Diese Art »Rechenschaft« schwebt uns beim Gedanken an das Erwachen wohl nicht so sehr vor. Wir sehen das Erwachen eher als eine Art Entlassungsschein aus dem Gefängnis. Anfangs haben wir zur spirituellen Freiheit des Erwachens ein etwas unreifes Verhältnis. Wir sehen diese Freiheit als etwas Persönliches, wir stellen uns vor, dass wir uns darin nur noch unwahrscheinlich frei und gut fühlen werden. Aber Freiheit besitzt weitaus mehr Facetten. Freiheit ist nichts Persönliches, nichts, was wir uns verschaffen könnten.
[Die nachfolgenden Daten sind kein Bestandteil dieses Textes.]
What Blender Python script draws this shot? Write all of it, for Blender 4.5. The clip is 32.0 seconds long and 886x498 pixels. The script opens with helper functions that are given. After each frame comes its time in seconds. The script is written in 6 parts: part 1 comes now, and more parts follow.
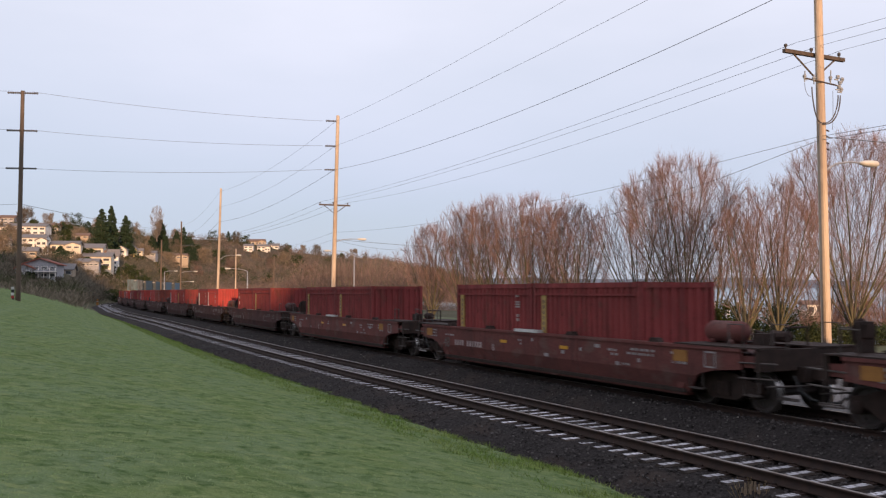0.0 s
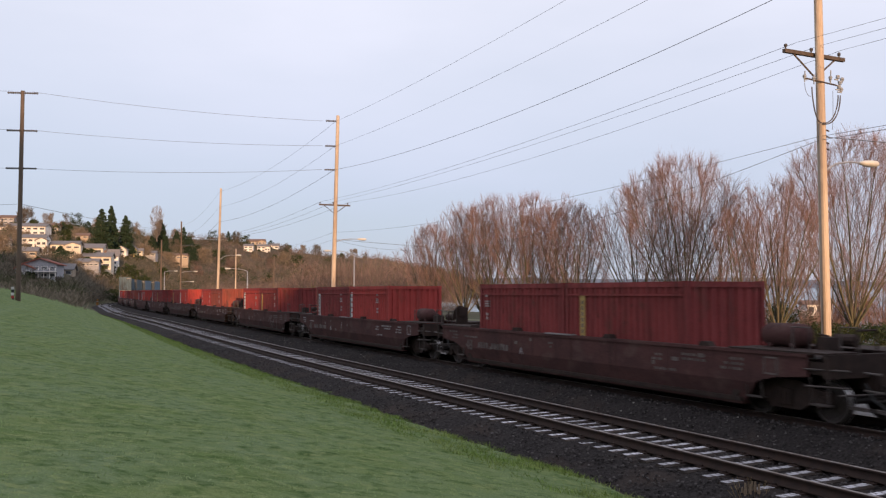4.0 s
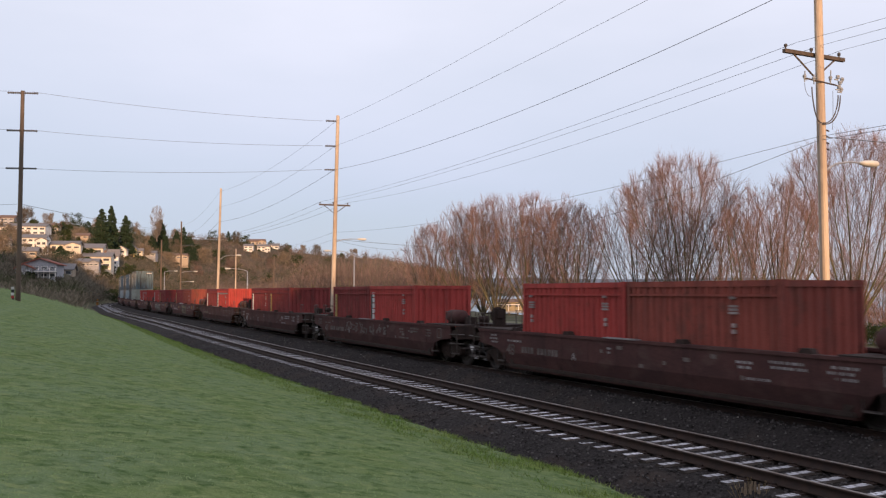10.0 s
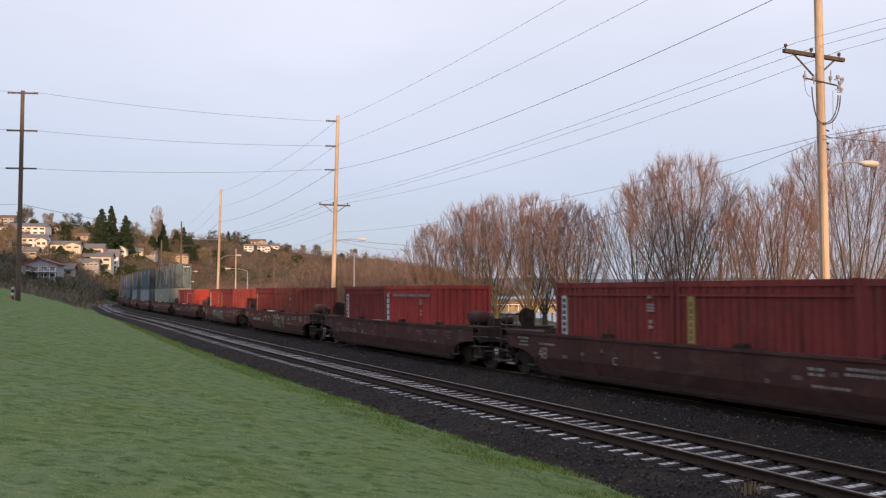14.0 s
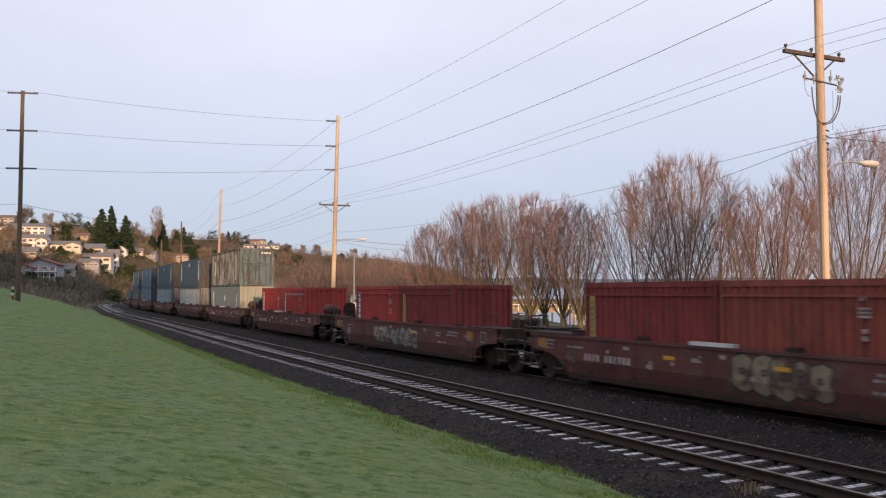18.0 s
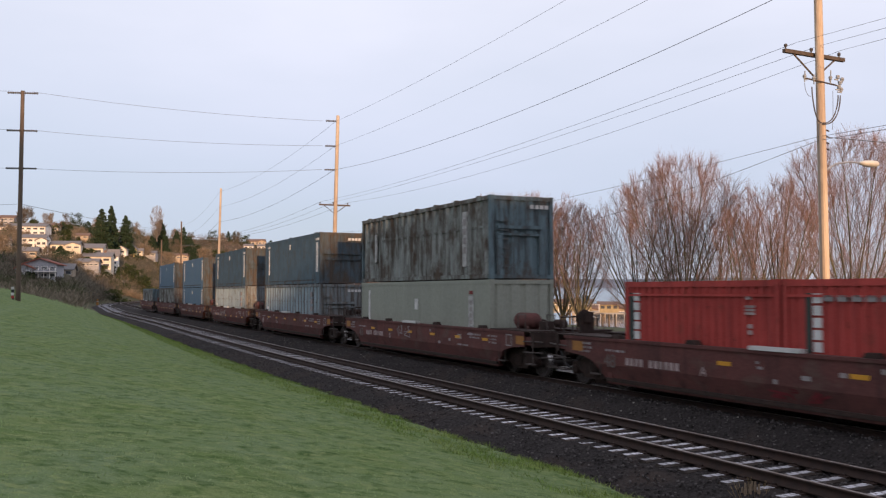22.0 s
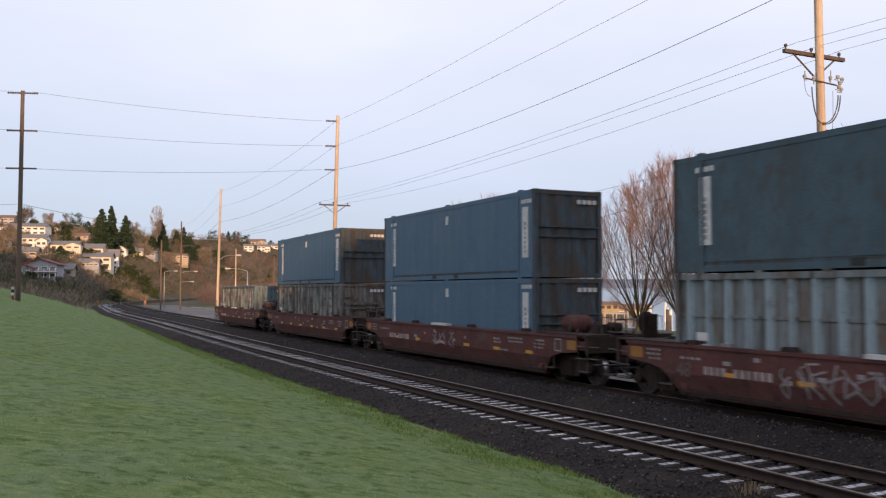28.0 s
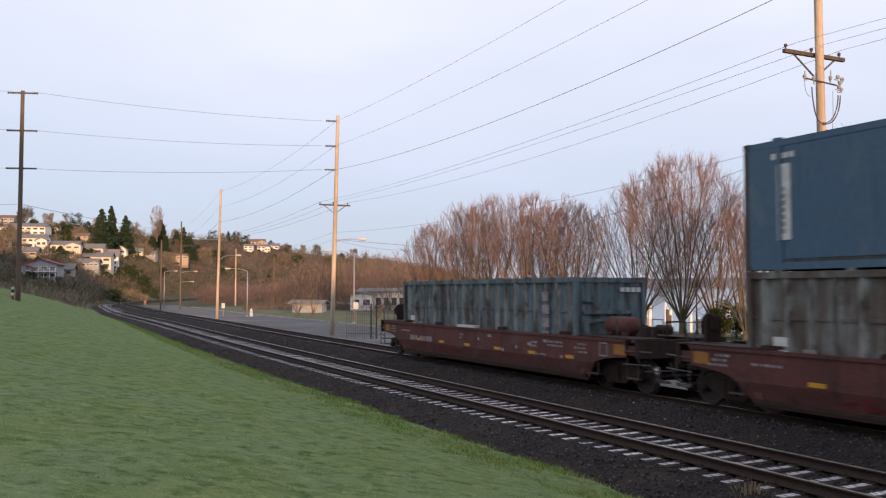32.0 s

Mit wachsender Bewusstheit erkennen wir, dass alles seine Folgen hat. Und diese Folgen werden umso größer, je mehr unser Handeln gegen das verstößt, was wir selbst als wahr erkannt haben. Und das ist eine wunderbare Sache. Ich bezeichne es als »brennende Gnade«. Das ist keine milde Gnade, die einfach nur wohltut – aber es ist doch Gnade. Wir wissen, dass wir uns nur selbst weh tun, wenn wir anders als wahrhaftig handeln. Das zu wissen ist eine Gnade.
Die Wirklichkeit stimmt immer mit sich selbst überein, und wer mit ihr im Einklang bleibt, ist glücklich. Sobald wir aus diesem Einklang herausfallen, wird es unangenehm. Das ist das Gesetz des Universums, es beschreibt, wie die Dinge liegen. Niemand entgeht diesem Gesetz. Und ich empfinde es als Gnade, das zu wissen. Die Wirklichkeit ist sich selbst treu, sie ist verlässlich immer die Wirklichkeit. Widersetze dich ihr, und es wird weh tun, immer wieder. Es tut euch selbst weh, es tut anderen weh, es schürt die bestehende allgemeine Konfliktbereitschaft.
Diese Bedingungslosigkeit hat auch ihre schöne Seite. Sie unterstützt uns darin, uns immer tiefer auf unser wahres Wesen auszurichten. Sie macht uns klar, wie sehr wir uns schaden, wenn wir nicht von unserem wahren Wesen her handeln – und nicht nur uns selbst, sondern auch anderen und der Welt. Und je klarer wir das erkennen, desto eher fangen wir uns wieder, wenn wir einmal vom Kurs abkommen.